Requirement: Write out the entire listing below exactly as it appears, minus any pictures.

Material:
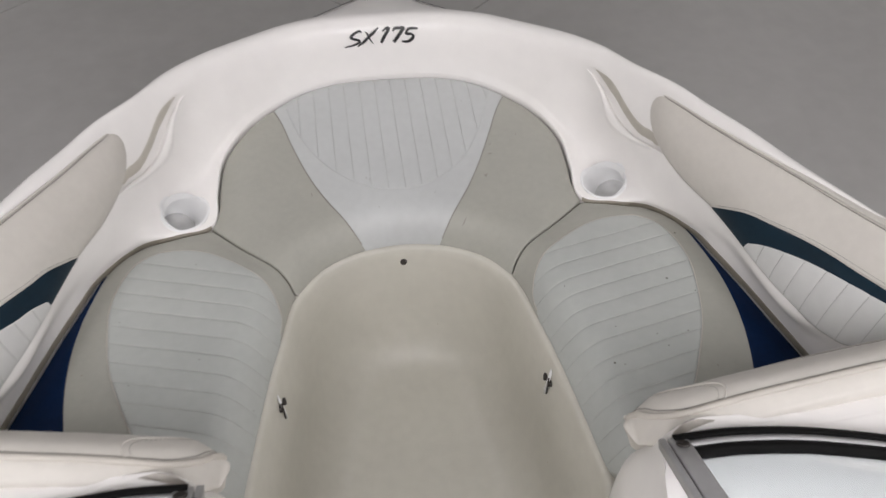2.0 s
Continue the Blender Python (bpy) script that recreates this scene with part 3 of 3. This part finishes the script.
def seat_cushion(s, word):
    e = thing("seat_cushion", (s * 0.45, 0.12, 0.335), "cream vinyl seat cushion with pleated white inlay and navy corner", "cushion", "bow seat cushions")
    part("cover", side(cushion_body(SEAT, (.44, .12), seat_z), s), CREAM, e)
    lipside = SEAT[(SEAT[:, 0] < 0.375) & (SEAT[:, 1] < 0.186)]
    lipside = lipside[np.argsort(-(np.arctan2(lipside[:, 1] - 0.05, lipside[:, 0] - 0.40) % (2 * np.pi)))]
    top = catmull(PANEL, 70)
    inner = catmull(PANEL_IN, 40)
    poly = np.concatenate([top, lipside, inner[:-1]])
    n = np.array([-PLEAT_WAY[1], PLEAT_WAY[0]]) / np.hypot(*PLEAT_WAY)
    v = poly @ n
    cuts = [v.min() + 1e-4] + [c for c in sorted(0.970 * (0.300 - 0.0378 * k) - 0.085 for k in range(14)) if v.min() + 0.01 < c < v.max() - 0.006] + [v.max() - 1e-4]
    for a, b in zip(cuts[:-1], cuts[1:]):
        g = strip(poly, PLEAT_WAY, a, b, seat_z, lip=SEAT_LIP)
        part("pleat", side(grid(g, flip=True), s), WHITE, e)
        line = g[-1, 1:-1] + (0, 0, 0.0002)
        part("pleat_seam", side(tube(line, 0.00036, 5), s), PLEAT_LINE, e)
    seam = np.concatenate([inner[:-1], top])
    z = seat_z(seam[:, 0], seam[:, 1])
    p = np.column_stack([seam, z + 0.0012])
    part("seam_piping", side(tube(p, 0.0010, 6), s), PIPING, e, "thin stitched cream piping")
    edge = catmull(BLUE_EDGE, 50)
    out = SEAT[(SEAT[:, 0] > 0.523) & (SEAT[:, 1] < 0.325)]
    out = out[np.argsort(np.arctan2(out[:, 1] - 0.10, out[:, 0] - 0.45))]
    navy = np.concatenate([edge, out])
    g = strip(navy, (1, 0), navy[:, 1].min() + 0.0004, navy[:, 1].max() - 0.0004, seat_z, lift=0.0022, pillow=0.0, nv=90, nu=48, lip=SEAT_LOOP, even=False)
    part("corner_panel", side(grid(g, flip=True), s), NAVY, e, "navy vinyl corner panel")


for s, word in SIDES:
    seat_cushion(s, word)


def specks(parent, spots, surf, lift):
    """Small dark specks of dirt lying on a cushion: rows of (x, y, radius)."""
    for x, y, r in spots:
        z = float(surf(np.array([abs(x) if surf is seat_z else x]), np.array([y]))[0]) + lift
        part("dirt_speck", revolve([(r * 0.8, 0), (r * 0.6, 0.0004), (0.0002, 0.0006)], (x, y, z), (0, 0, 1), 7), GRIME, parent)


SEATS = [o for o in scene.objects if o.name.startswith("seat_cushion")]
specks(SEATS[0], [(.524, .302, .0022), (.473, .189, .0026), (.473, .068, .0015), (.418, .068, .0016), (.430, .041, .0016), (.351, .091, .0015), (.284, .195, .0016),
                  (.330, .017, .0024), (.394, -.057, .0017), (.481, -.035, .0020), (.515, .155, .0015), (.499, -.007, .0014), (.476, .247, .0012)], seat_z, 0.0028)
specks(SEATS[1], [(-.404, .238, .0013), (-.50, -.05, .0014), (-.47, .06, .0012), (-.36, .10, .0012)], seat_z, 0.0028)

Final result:
2.0 s
Continue the Blender Python (bpy) script that recreates this scene with part 3 of 3. This part finishes the script.
def seat_cushion(s, word):
    e = thing("seat_cushion", (s * 0.45, 0.12, 0.335), "cream vinyl seat cushion with pleated white inlay and navy corner", "cushion", "bow seat cushions")
    part("cover", side(cushion_body(SEAT, (.44, .12), seat_z), s), CREAM, e)
    lipside = SEAT[(SEAT[:, 0] < 0.375) & (SEAT[:, 1] < 0.186)]
    lipside = lipside[np.argsort(-(np.arctan2(lipside[:, 1] - 0.05, lipside[:, 0] - 0.40) % (2 * np.pi)))]
    top = catmull(PANEL, 70)
    inner = catmull(PANEL_IN, 40)
    poly = np.concatenate([top, lipside, inner[:-1]])
    n = np.array([-PLEAT_WAY[1], PLEAT_WAY[0]]) / np.hypot(*PLEAT_WAY)
    v = poly @ n
    cuts = [v.min() + 1e-4] + [c for c in sorted(0.970 * (0.300 - 0.0378 * k) - 0.085 for k in range(14)) if v.min() + 0.01 < c < v.max() - 0.006] + [v.max() - 1e-4]
    for a, b in zip(cuts[:-1], cuts[1:]):
        g = strip(poly, PLEAT_WAY, a, b, seat_z, lip=SEAT_LIP)
        part("pleat", side(grid(g, flip=True), s), WHITE, e)
        line = g[-1, 1:-1] + (0, 0, 0.0002)
        part("pleat_seam", side(tube(line, 0.00036, 5), s), PLEAT_LINE, e)
    seam = np.concatenate([inner[:-1], top])
    z = seat_z(seam[:, 0], seam[:, 1])
    p = np.column_stack([seam, z + 0.0012])
    part("seam_piping", side(tube(p, 0.0010, 6), s), PIPING, e, "thin stitched cream piping")
    edge = catmull(BLUE_EDGE, 50)
    out = SEAT[(SEAT[:, 0] > 0.523) & (SEAT[:, 1] < 0.325)]
    out = out[np.argsort(np.arctan2(out[:, 1] - 0.10, out[:, 0] - 0.45))]
    navy = np.concatenate([edge, out])
    g = strip(navy, (1, 0), navy[:, 1].min() + 0.0004, navy[:, 1].max() - 0.0004, seat_z, lift=0.0022, pillow=0.0, nv=90, nu=48, lip=SEAT_LOOP, even=False)
    part("corner_panel", side(grid(g, flip=True), s), NAVY, e, "navy vinyl corner panel")


for s, word in SIDES:
    seat_cushion(s, word)


def specks(parent, spots, surf, lift):
    """Small dark specks of dirt lying on a cushion: rows of (x, y, radius)."""
    for x, y, r in spots:
        z = float(surf(np.array([abs(x) if surf is seat_z else x]), np.array([y]))[0]) + lift
        part("dirt_speck", revolve([(r * 0.8, 0), (r * 0.6, 0.0004), (0.0002, 0.0006)], (x, y, z), (0, 0, 1), 7), GRIME, parent)


SEATS = [o for o in scene.objects if o.name.startswith("seat_cushion")]
specks(SEATS[0], [(.524, .302, .0022), (.473, .189, .0026), (.473, .068, .0015), (.418, .068, .0016), (.430, .041, .0016), (.351, .091, .0015), (.284, .195, .0016),
                  (.330, .017, .0024), (.394, -.057, .0017), (.481, -.035, .0020), (.515, .155, .0015), (.499, -.007, .0014), (.476, .247, .0012)], seat_z, 0.0028)
specks(SEATS[1], [(-.404, .238, .0013), (-.50, -.05, .0014), (-.47, .06, .0012), (-.36, .10, .0012)], seat_z, 0.0028)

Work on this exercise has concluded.